# start of Task inputs

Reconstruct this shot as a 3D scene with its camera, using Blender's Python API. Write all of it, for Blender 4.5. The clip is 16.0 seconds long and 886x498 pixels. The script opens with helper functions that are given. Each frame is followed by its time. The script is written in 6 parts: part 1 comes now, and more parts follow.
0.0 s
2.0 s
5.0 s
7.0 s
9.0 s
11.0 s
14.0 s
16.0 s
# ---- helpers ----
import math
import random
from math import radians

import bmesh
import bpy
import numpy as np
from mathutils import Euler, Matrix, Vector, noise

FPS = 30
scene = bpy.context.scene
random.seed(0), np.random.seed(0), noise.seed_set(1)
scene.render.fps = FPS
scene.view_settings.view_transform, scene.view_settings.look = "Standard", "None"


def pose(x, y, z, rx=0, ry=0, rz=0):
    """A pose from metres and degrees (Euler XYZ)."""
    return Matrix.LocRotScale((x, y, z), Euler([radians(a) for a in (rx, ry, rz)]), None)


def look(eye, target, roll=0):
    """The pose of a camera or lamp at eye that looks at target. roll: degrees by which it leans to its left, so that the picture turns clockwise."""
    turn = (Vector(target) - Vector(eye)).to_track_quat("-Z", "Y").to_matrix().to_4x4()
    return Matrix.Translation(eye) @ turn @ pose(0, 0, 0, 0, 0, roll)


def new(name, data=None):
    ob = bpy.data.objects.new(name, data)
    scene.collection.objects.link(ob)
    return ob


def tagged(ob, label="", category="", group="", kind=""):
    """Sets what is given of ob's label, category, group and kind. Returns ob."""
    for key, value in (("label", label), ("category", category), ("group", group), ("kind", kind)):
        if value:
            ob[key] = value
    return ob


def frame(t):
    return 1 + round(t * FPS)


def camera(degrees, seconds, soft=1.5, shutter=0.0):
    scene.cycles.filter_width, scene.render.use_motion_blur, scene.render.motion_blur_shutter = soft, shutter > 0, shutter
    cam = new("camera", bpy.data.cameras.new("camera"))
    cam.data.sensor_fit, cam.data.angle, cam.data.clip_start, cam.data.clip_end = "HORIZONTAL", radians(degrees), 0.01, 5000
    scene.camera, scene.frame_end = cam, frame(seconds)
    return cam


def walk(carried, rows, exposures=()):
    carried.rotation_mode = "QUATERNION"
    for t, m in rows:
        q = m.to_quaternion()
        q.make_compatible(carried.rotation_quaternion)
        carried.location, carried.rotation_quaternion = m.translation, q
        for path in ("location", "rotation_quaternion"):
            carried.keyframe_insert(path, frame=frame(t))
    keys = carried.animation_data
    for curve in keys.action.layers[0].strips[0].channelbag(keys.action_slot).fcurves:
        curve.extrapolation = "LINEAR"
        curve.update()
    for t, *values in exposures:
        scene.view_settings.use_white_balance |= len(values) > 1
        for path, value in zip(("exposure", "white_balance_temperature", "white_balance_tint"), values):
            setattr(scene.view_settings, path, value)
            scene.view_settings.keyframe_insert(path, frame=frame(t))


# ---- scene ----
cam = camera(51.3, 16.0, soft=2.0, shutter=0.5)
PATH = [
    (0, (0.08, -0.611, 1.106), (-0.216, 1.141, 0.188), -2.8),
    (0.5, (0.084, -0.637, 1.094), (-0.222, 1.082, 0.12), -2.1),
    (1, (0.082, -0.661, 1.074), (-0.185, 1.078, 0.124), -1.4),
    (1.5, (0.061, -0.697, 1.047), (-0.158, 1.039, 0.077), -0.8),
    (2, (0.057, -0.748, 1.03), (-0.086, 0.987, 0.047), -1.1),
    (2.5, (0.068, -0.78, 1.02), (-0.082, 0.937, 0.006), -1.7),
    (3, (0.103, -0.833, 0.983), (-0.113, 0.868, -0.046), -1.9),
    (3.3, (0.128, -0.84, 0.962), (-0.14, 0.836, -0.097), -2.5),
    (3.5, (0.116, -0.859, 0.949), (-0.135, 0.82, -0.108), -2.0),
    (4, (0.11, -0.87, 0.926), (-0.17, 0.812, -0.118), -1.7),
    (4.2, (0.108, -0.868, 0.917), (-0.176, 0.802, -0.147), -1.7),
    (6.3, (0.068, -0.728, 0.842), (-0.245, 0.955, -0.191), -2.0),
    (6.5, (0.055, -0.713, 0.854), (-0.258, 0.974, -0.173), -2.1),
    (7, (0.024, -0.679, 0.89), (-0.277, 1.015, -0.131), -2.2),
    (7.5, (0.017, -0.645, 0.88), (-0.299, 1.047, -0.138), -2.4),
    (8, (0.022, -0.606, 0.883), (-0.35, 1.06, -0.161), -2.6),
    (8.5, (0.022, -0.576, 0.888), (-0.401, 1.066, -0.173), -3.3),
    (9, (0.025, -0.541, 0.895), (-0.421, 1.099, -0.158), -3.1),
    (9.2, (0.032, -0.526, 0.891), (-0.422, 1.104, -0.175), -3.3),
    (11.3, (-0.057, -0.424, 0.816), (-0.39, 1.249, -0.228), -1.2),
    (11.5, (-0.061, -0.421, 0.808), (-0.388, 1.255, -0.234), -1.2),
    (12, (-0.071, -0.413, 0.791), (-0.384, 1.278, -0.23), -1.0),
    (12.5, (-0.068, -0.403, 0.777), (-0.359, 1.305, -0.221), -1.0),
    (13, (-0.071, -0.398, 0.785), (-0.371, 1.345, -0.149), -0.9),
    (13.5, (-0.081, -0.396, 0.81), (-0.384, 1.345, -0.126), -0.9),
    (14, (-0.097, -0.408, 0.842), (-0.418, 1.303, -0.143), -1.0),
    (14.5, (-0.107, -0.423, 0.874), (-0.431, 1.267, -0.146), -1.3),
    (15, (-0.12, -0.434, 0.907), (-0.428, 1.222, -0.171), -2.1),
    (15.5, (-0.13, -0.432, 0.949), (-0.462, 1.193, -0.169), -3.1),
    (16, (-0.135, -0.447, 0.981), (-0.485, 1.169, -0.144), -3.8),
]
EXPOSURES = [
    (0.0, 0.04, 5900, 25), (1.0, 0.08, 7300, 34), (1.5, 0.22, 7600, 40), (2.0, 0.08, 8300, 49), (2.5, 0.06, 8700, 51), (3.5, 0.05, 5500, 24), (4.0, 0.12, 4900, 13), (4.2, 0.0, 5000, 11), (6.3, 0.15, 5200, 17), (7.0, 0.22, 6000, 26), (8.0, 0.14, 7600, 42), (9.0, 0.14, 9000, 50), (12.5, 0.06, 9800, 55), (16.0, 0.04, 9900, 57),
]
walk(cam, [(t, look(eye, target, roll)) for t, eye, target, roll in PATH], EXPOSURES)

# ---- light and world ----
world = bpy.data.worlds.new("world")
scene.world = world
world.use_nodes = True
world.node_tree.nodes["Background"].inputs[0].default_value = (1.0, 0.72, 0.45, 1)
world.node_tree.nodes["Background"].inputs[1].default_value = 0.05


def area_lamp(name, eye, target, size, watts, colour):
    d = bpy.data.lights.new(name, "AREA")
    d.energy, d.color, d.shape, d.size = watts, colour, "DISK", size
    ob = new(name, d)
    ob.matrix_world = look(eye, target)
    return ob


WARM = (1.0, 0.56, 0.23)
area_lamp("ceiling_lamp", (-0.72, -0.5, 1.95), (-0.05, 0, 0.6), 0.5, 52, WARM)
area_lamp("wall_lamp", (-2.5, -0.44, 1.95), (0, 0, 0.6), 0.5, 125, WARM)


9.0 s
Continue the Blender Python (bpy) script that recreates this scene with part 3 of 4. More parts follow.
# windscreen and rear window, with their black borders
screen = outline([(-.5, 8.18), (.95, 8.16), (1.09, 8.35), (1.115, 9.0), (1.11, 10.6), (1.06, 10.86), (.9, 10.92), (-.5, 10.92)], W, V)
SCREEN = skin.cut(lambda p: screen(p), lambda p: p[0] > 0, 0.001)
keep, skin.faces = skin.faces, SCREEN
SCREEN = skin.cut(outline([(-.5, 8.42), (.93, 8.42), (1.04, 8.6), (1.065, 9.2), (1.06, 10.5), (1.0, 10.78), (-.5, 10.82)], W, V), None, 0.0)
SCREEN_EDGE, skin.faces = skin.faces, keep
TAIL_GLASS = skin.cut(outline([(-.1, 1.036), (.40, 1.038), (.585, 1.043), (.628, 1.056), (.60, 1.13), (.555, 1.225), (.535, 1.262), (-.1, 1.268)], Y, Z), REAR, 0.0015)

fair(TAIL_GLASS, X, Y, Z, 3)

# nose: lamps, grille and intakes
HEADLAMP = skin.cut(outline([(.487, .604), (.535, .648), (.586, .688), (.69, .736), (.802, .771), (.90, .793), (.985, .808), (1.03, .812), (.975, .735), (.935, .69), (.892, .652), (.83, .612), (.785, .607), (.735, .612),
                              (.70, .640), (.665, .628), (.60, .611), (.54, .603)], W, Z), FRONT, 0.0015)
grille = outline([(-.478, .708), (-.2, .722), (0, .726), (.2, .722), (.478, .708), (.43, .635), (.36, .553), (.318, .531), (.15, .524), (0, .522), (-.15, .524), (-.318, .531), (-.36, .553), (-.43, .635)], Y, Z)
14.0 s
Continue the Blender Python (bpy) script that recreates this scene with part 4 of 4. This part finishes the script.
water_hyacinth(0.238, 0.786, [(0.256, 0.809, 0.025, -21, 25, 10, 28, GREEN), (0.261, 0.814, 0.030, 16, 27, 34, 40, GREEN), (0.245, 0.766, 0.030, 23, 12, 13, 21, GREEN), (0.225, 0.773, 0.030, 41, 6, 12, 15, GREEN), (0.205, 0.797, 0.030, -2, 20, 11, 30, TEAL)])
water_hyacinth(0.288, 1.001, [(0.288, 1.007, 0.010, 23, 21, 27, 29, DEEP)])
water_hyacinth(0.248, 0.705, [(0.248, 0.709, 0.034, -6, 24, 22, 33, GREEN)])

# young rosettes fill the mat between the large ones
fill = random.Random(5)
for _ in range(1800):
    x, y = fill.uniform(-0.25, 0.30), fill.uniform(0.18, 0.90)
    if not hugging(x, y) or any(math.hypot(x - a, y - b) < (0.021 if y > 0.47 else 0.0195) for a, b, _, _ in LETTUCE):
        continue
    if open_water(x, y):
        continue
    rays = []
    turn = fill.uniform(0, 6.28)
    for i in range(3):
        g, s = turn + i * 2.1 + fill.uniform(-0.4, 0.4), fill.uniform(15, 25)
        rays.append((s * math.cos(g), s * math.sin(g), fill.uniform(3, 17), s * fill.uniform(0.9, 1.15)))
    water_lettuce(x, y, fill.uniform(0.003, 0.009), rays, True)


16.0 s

# end of Task inputs

Objective - Exactly the lines from the one holding "for curve in" through the one holding "scene.view_settings.use_white_balance |= len(values)" should be printed, ends included.

Solved problem -
    for curve in keys.action.layers[0].strips[0].channelbag(keys.action_slot).fcurves:
        curve.extrapolation = "LINEAR"
        curve.update()
    for t, *values in exposures:
        scene.view_settings.use_white_balance |= len(values) > 1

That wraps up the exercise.